··· Data block

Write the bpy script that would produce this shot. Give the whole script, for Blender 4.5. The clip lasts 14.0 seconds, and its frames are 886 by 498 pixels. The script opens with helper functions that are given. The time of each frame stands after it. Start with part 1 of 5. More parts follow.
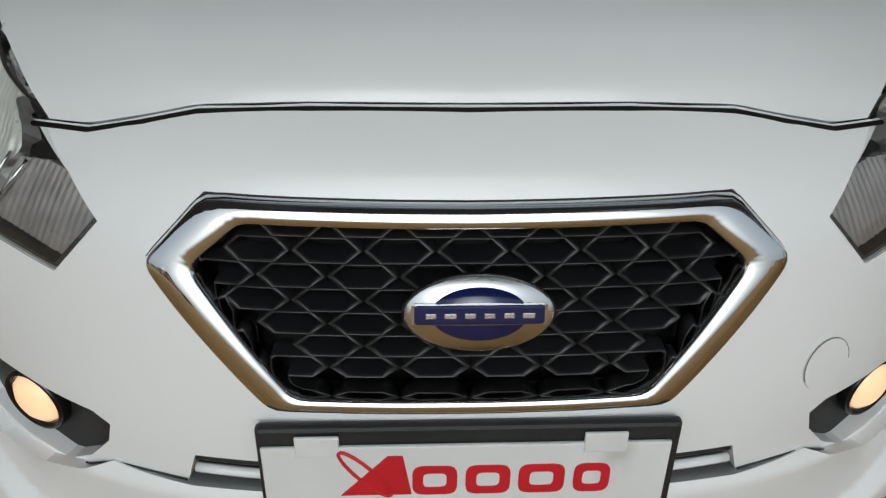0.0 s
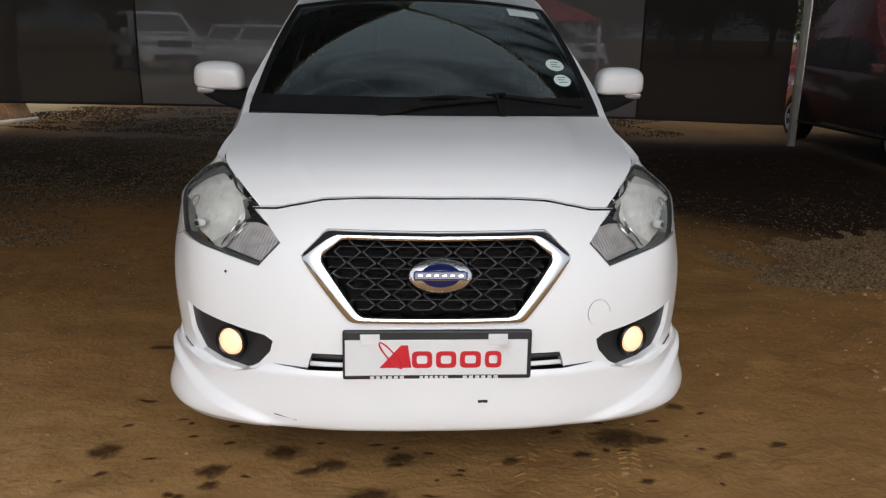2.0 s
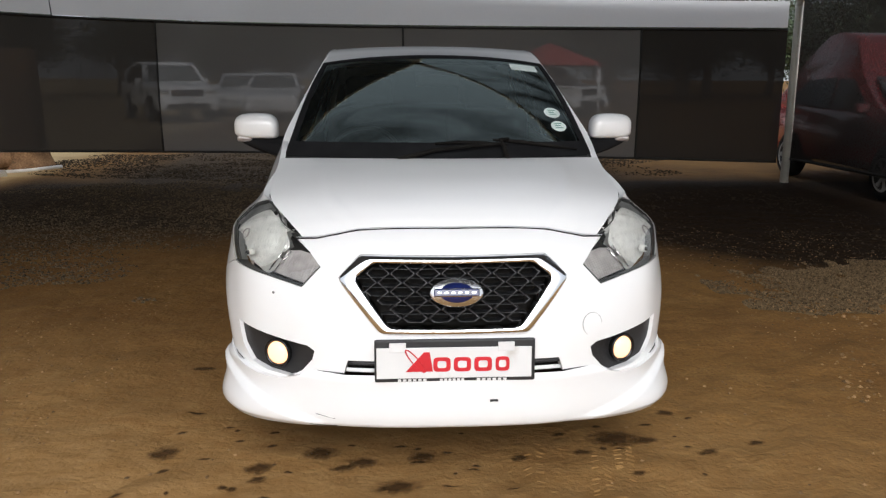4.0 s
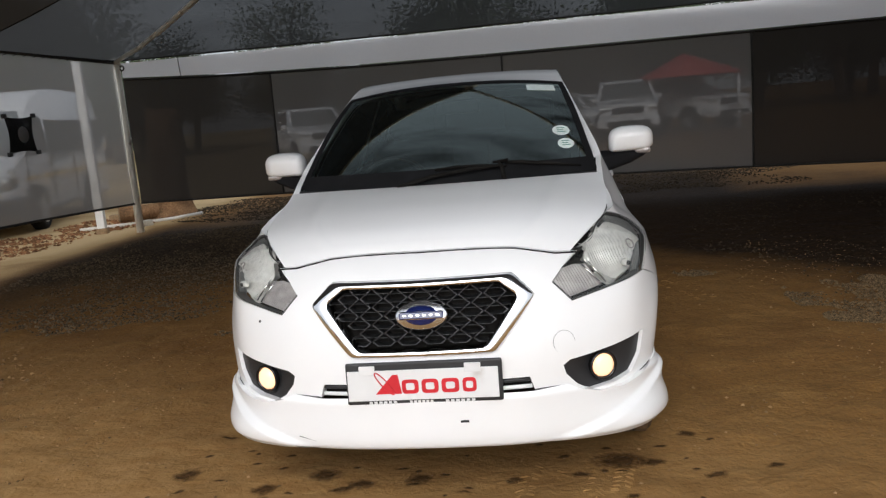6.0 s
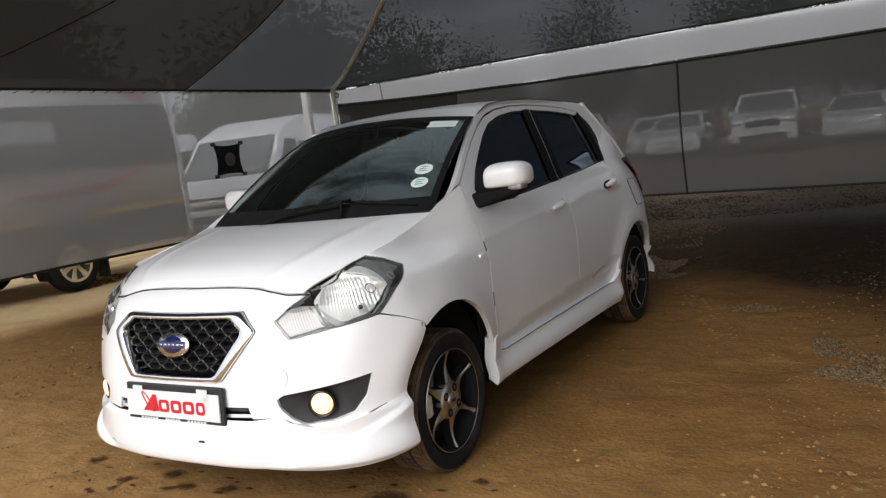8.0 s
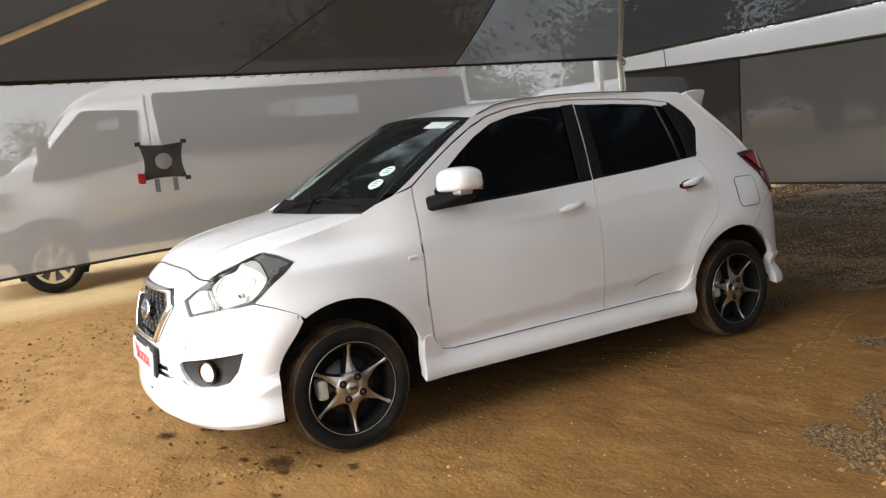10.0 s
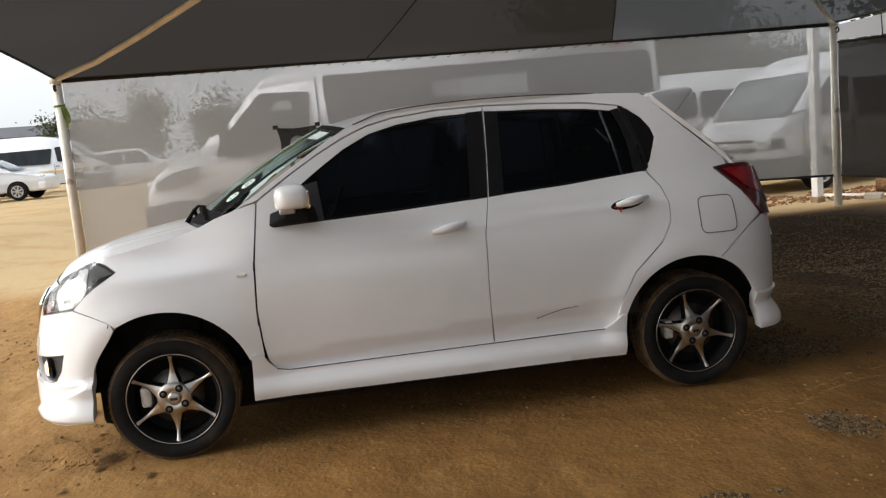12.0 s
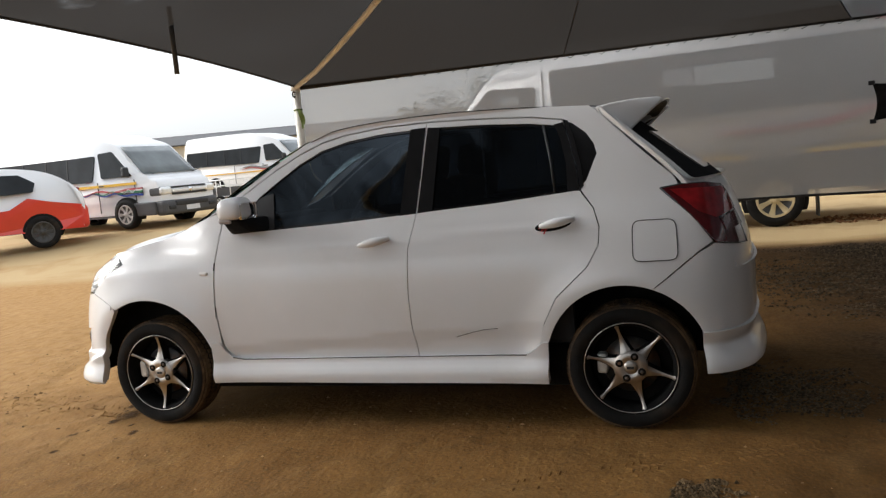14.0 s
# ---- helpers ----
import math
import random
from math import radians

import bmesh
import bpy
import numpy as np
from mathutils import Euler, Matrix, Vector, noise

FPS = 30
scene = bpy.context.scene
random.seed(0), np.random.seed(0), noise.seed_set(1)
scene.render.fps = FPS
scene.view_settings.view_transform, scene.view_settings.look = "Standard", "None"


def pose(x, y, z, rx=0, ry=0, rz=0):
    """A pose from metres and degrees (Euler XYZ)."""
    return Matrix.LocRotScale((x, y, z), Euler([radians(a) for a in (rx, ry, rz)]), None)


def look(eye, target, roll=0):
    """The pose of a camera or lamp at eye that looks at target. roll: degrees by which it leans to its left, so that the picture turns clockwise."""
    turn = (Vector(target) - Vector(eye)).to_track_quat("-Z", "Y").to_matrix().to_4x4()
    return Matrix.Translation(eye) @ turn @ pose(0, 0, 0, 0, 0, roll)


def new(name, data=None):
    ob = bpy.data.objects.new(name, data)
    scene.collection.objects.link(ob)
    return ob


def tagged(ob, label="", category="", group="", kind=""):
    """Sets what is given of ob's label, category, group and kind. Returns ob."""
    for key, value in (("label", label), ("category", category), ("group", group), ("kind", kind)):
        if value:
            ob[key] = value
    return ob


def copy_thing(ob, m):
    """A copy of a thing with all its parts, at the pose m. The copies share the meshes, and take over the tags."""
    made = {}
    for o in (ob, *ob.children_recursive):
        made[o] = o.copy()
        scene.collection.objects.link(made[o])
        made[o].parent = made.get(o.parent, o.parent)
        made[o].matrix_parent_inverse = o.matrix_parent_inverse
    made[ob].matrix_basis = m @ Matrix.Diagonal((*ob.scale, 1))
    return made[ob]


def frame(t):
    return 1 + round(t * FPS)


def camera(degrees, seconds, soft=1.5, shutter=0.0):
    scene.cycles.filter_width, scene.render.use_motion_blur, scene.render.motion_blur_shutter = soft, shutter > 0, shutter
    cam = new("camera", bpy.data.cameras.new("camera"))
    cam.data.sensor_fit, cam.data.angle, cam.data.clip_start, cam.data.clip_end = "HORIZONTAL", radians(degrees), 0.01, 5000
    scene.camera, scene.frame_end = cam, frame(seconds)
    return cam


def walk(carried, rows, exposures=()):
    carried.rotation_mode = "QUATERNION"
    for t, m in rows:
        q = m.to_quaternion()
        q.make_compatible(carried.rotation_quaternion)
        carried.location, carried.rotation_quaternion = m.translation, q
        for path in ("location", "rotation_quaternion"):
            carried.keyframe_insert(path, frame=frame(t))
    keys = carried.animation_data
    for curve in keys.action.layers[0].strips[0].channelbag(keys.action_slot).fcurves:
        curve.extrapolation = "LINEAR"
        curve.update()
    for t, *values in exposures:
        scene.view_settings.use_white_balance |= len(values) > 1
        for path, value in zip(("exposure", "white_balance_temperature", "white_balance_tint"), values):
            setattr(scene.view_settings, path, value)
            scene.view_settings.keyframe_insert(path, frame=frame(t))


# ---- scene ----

······

__Task to carry out__.
Repeat exactly the lines from the one that contains "radians(degrees), 0.01, 5000" through the one that contains "carried.location, carried.rotation_quaternion = m.translation, q", and only those.

__Task output__.
    cam.data.sensor_fit, cam.data.angle, cam.data.clip_start, cam.data.clip_end = "HORIZONTAL", radians(degrees), 0.01, 5000
    scene.camera, scene.frame_end = cam, frame(seconds)
    return cam


def walk(carried, rows, exposures=()):
    carried.rotation_mode = "QUATERNION"
    for t, m in rows:
        q = m.to_quaternion()
        q.make_compatible(carried.rotation_quaternion)
        carried.location, carried.rotation_quaternion = m.translation, q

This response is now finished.